Es el caso de Koné, un joven camerunés que llegó a la ciudad hace un año y medio aproximadamente. No vino solo, su mujer  y sus dos hijos le acompañaron. 

Con dificultades para hablar en español, explica que todas las tardes se encamina hacia las chabolas con su familia para pasar lo que queda del día. Si les apetece, no vuelven al CETI hasta la mañana siguiente para poder dormir todos juntos en una de estas peculiares casas, la que ellos consideran su auténtico hogar a falta de una vivienda más digna.

Los fines de semana nunca faltan. Cocinan en un infiernillo platos que añoran de su tierra, en los que abundan el arroz y el pescado. 

Mientras la esposa de Koné cocina, sus hijos de tres y dos años juegan con otros niños. Son los más ajenos a la situación que viven y los que menos entienden de culturas, lenguas y religiones. Al ver a otro chaval de su edad, se desentienden de todo y pasan horas jugando.

El ejemplo de cómo se desarrolla la vida en el campamento parece idílico, pero la realidad no lo es tanto. Hay también historias cargadas de dramatismo, como la de una pareja argelina que se niega a dar sus auténticos nombres y se hacen llamar Naima y Abdelkader.

Viven en el CETI y cuenta con un salvoconducto para abandonar Melilla rumbo a la península desde hace tres meses. Sin embargo, esperan que la Justicia les devuelva la custodia de uno de sus dos hijos, internado en un centro de acogida por un caso de posible malos tratos a manos de sus progenitores.

Su enfado con las autoridades es mayúsculo. No entienden por qué su pequeño no está con ellos. Sobre el caso de malos tratos, lo niegan decididamente, repitiendo que cuando su hijo vuelva con ellos podrán salir de Melilla como una familia.

A espaldas de la comunidad

Al margen de estas familias, hay quien encuentra el amor en el CETI y se aleja de sus paredes para poder disfrutar de la vida en pareja. Según parece, ahora no hay ningún caso, pero los habitantes de las chabolas recuerdan que en meses anteriores las había de distintas religiones.

Un fenómeno que gracias a este campamento puede desarrollarse a espaldas de las miradas inquisitoriales de los distintos integrantes de las comunidades religiosas de cada uno de los cónyuges, ya que en ocasiones estas parejas mixtas no son vistas con buenos ojos por parte del resto de inmigrantes.

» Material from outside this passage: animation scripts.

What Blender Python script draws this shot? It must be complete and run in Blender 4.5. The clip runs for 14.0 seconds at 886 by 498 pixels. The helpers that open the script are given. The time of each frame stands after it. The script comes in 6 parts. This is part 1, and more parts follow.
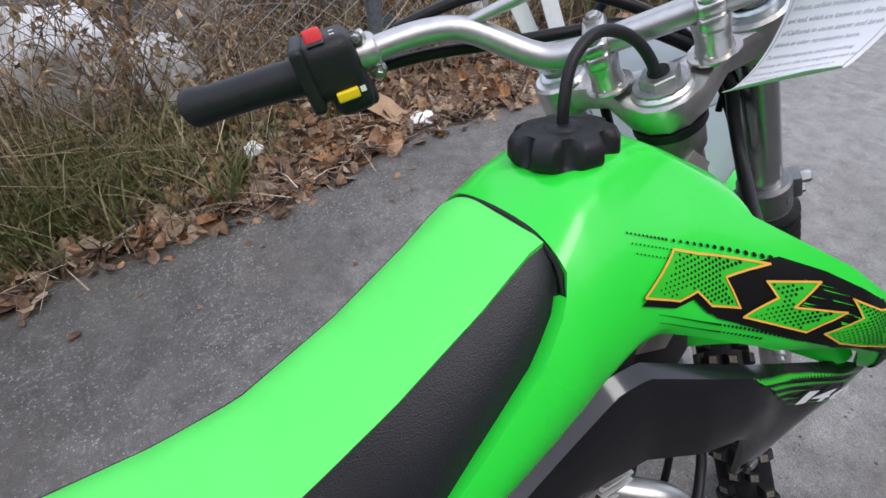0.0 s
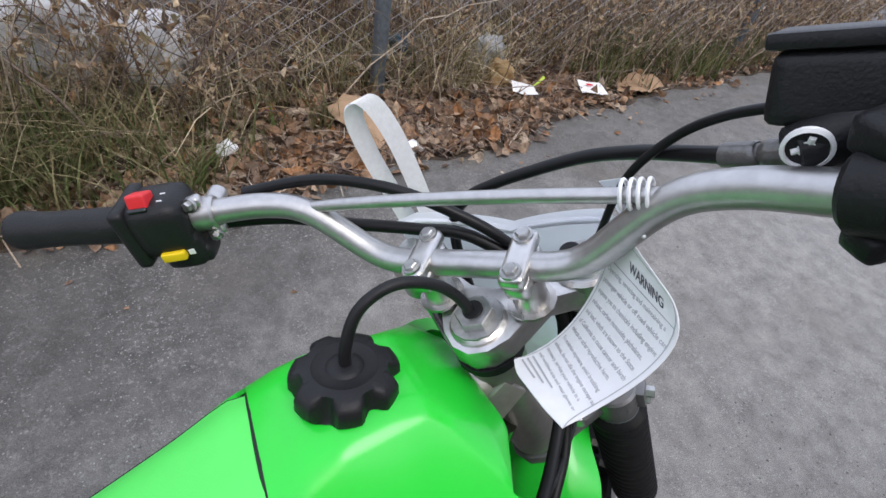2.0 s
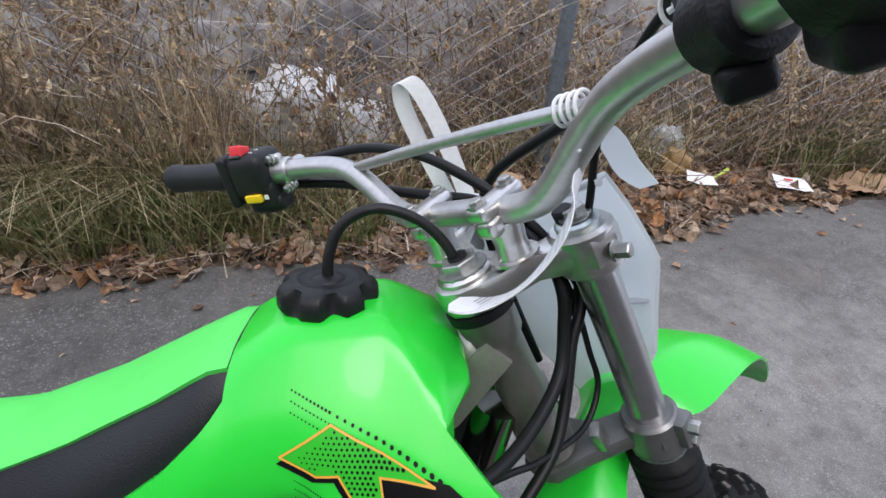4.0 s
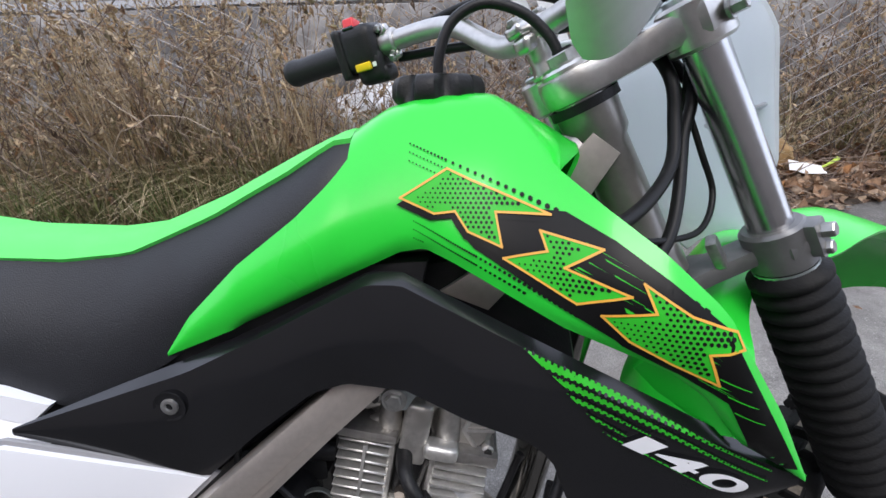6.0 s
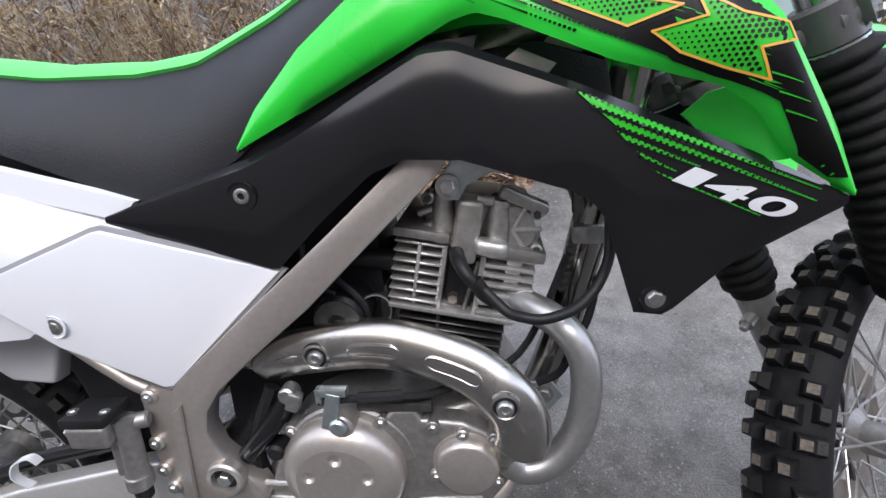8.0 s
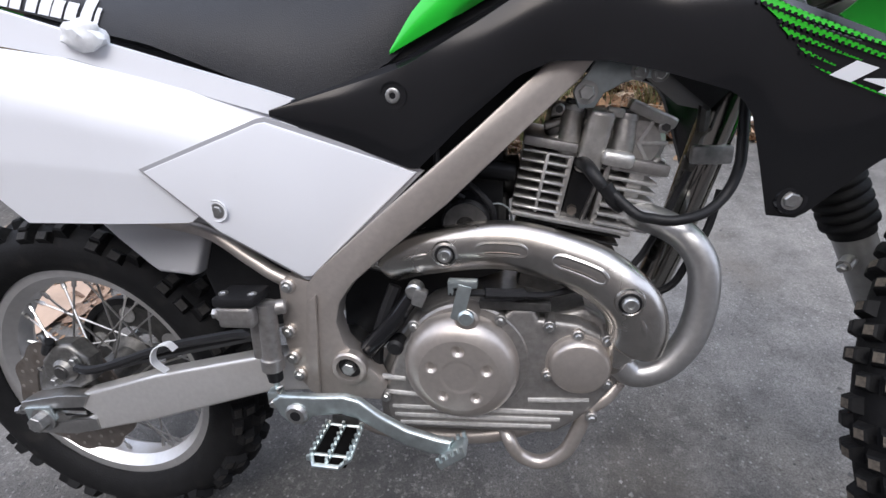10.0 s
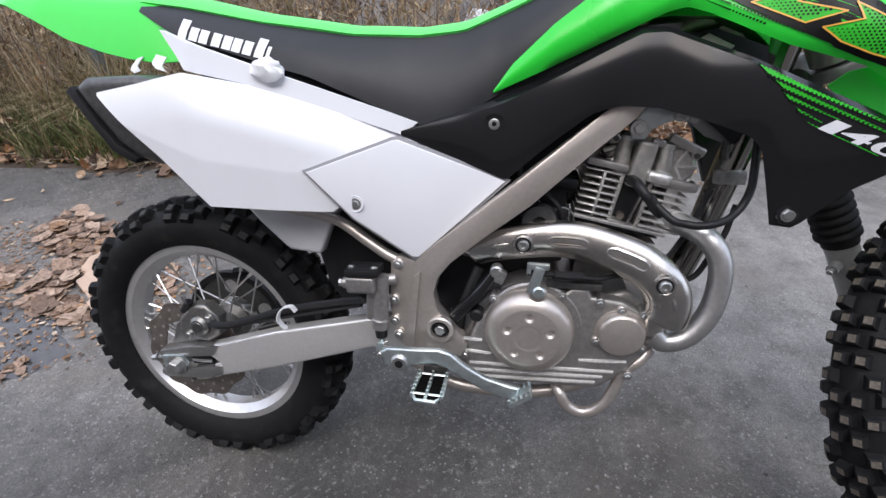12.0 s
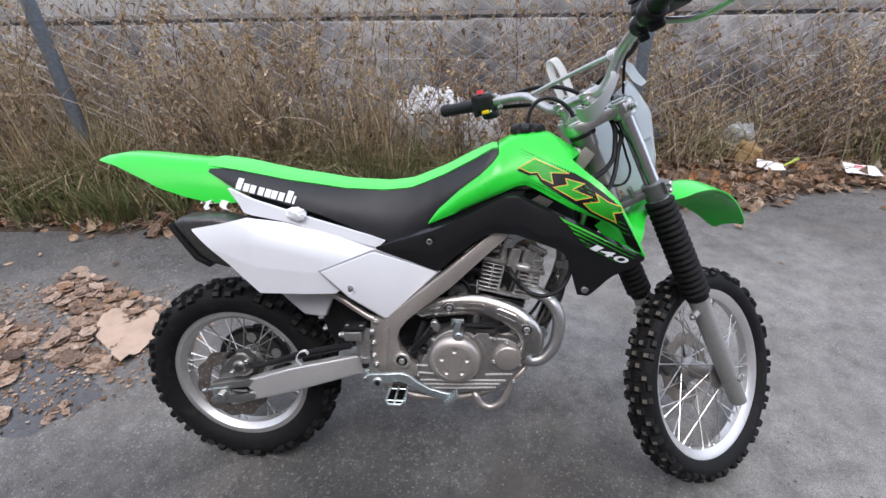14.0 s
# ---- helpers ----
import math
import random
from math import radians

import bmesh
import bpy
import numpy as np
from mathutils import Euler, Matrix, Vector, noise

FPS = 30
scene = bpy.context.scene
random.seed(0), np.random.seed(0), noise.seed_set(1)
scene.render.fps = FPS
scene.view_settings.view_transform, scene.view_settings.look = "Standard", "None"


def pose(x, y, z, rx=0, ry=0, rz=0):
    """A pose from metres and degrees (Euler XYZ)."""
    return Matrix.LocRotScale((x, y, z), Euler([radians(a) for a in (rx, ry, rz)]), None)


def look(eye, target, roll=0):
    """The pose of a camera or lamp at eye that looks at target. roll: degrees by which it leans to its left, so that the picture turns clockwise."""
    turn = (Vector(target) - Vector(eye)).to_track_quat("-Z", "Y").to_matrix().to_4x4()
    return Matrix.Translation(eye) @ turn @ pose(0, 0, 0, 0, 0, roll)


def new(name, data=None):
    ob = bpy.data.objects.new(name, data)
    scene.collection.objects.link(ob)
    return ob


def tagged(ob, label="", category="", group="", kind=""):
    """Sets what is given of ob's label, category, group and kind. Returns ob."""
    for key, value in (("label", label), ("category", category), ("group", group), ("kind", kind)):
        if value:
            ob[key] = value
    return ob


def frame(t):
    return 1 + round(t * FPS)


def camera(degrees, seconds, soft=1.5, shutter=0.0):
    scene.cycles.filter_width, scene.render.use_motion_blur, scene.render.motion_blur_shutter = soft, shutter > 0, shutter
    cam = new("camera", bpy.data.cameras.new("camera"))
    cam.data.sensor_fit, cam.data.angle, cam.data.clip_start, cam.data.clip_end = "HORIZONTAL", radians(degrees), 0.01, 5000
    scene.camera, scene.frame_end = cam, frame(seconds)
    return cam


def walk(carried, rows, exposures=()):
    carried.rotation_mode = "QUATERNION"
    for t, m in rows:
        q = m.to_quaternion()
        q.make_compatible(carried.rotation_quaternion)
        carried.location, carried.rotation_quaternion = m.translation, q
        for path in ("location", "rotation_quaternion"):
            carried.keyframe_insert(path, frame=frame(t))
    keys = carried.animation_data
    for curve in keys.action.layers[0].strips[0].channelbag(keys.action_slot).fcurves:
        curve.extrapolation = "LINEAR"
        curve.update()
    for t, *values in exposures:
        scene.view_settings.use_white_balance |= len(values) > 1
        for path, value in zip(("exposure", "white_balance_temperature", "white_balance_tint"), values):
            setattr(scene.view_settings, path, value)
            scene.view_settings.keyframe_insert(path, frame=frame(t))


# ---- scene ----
cam = camera(86.7, 14.0)
# seconds, eye x y z in metres, turn in degrees
PATH = [
    (0.0, 0.5070, 0.0115, 1.0804, 47.88, -0.90, -33.25),
    (0.5, 0.5580, 0.0322, 1.1309, 46.42, -3.53, -34.72),
    (1.0, 0.5956, 0.0559, 1.1689, 46.12, -6.15, -34.26),
    (1.5, 0.6418, 0.0563, 1.2032, 46.42, -8.42, -30.41),
    (2.0, 0.6888, 0.0463, 1.2175, 47.01, -9.93, -26.08),
    (4.5, 0.8172, -0.1234, 1.1170, 59.15, -0.57, 0.11),
    (5.0, 0.8095, -0.1585, 1.0690, 61.06, 1.59, 2.96),
    (5.5, 0.7958, -0.1846, 1.0213, 60.80, 2.39, 3.37),
    (6.0, 0.7831, -0.2028, 0.9889, 60.44, 1.80, 2.90),
    (6.5, 0.7831, -0.2150, 0.9512, 60.08, 2.37, 2.39),
    (7.0, 0.7868, -0.2405, 0.9242, 59.29, 3.59, 2.64),
    (7.5, 0.7816, -0.2758, 0.8933, 58.79, 4.52, 3.06),
    (8.0, 0.7608, -0.3048, 0.8619, 57.46, 5.03, 4.63),
    (8.5, 0.7336, -0.3299, 0.8472, 56.78, 5.11, 6.05),
    (9.0, 0.7207, -0.3508, 0.8132, 56.59, 5.28, 7.10),
    (11.5, 0.5871, -0.4825, 0.8590, 56.00, 2.98, 10.79),
    (12.0, 0.5904, -0.5407, 0.8975, 56.41, 2.55, 10.79),
    (12.5, 0.5912, -0.6182, 0.9846, 56.64, 2.27, 10.09),
    (13.0, 0.6155, -0.6993, 1.1066, 57.50, 2.55, 8.85),
    (13.5, 0.6457, -0.7880, 1.1707, 58.42, 2.02, 6.49),
    (14.0, 0.6584, -0.8747, 1.2256, 59.50, 1.21, 4.93),
]
walk(cam, [(t, pose(x, y, z, rx, ry, rz)) for t, x, y, z, rx, ry, rz in PATH],
     [(0.0, 0.66), (1.5, 0.62), (4.5, 0.72), (6.0, 0.88), (7.5, 1.05), (9.0, 0.95), (11.5, 0.92), (12.5, 0.92), (14.0, 0.84)])

# ---- light: overcast sky, weak wide sun ----
world = bpy.data.worlds.new("world")
scene.world = world
world.use_nodes = True
wn = world.node_tree.nodes
sky = wn.new("ShaderNodeTexSky")
sky.sky_type, sky.sun_disc = "NISHITA", False
sky.sun_elevation, sky.sun_rotation = radians(48), radians(200)
sky.air_density, sky.dust_density, sky.ozone_density = 1.0, 4.0, 1.0
haze = wn.new("ShaderNodeMixRGB")
haze.inputs[0].default_value = 0.72
haze.inputs[2].default_value = (6.4, 6.8, 8.3, 1)
world.node_tree.links.new(sky.outputs[0], haze.inputs[1])
world.node_tree.links.new(haze.outputs[0], wn["Background"].inputs[0])
wn["Background"].inputs[1].default_value = 0.15
sun = new("sun", bpy.data.lights.new("sun", "SUN"))
sun.data.energy, sun.data.angle, sun.data.color = 0.9, radians(25), (1.0, 0.97, 0.95)
sun.matrix_world = look((0.8, -1.6, 4), (0.4, 0.2, 0))


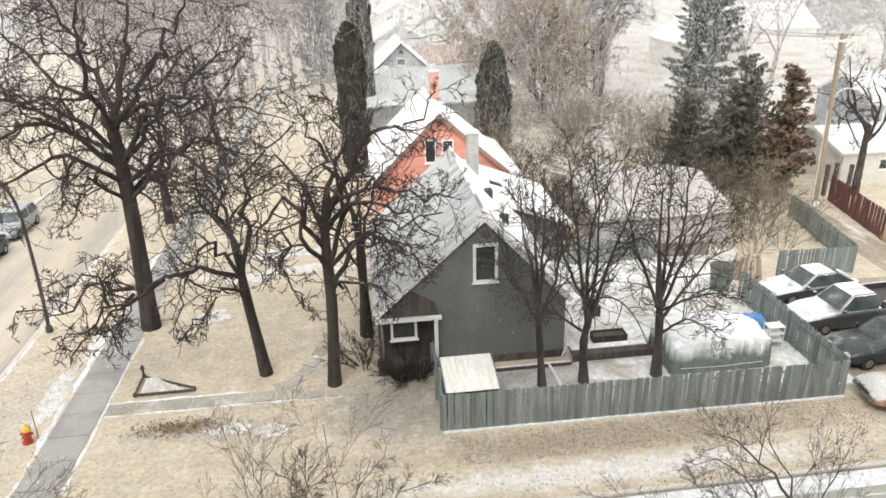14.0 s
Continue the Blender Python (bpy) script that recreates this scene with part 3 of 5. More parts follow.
# the grey-blue house and its long front roof
blue_house = gable_house("house", "grey-blue house with a peaked gable and dark rakes", 2.5, 8.7, 85, 95, 4.3, 7.1, "blue", "snowroof", over=0.4, trim="darkwood")
part("front_wall", boxed(1.8, 12.6, 73.5, 84.5, -0.05, 2.75), M["blue"], blue_house)
part("front_roof", slab((1.0, 84.8, 4.5), (14.4, 84.8, 4.5), (13.0, 71.0, 2.8), (1.0, 71.0, 2.8), 0.18), M["greyroof"], blue_house, "broad grey roof thinly covered with snow")
window(blue_house, 5.55, 5.05, 1.1, 0.85, 85)
part("vent", boxed(5.4, 5.8, 84.96, 85, 6.0, 6.4), M["darkwood"], blue_house)
part("roof_box", boxed(3.2, 4.0, 83.6, 84.4, 4.3, 4.8, bevel=0.05), M["snow"], blue_house)
part("roof_box", boxed(8.8, 9.5, 83.6, 84.4, 4.3, 4.8, bevel=0.05), M["snow"], blue_house)
chimney(blue_house, 6.4, 92, 6, 9.2, 0.7, "brick")

gable_house("house", "low house with a rust-brown roof", 9.4, 17.5, 100, 116, 2.5, 3.9, "cream", "rustroof", along="x", trim=None)
h = gable_house("house", "white house with a broad snow-covered roof", 2.0, 12.5, 112, 124, 3.6, 6.9, "white", "snowroof", trim="white")
window(h, 7.2, 4.4, 1.2, 1.0, 112)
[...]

En definitiva, un microuniverso que muy pocos melillenses conocen pese a que crece a escasos kilómetros de la ciudad, en las riberas del río de Oro y oculto entre la maleza.

Sobre las acusaciones de tráfico de drogas y prostitución, sus habitantes niegan con la cabeza. Lo único que quieren es sentirse en familia, integrados lejos de su tierra. Y es que, pese a que tienen la mirada fija en el futuro, dispuestos a trabajar por un mañana mejor, les cuesta echar raíces en una ciudad que les es ajena y muy lejana a su país. Por ello, buscan crecer en comunidad y sin perder sus tradiciones.

Hay quien para ello, decide sacrificar, sin dudarlo un instante, la mínima comodidad que tiene en el CETI. Solo así es posible explicarse que una pareja con cuatro hijos prefiera vivir en una minúscula chabola a dormir en camas separadas o quien disfrute de una marmita de pescado cocinada a ras de suelo a la limpieza de un comedor. Todos las personas necesitan sentirse acompañadas y en familia para ser felices. Los inmigrantes del CETI, también.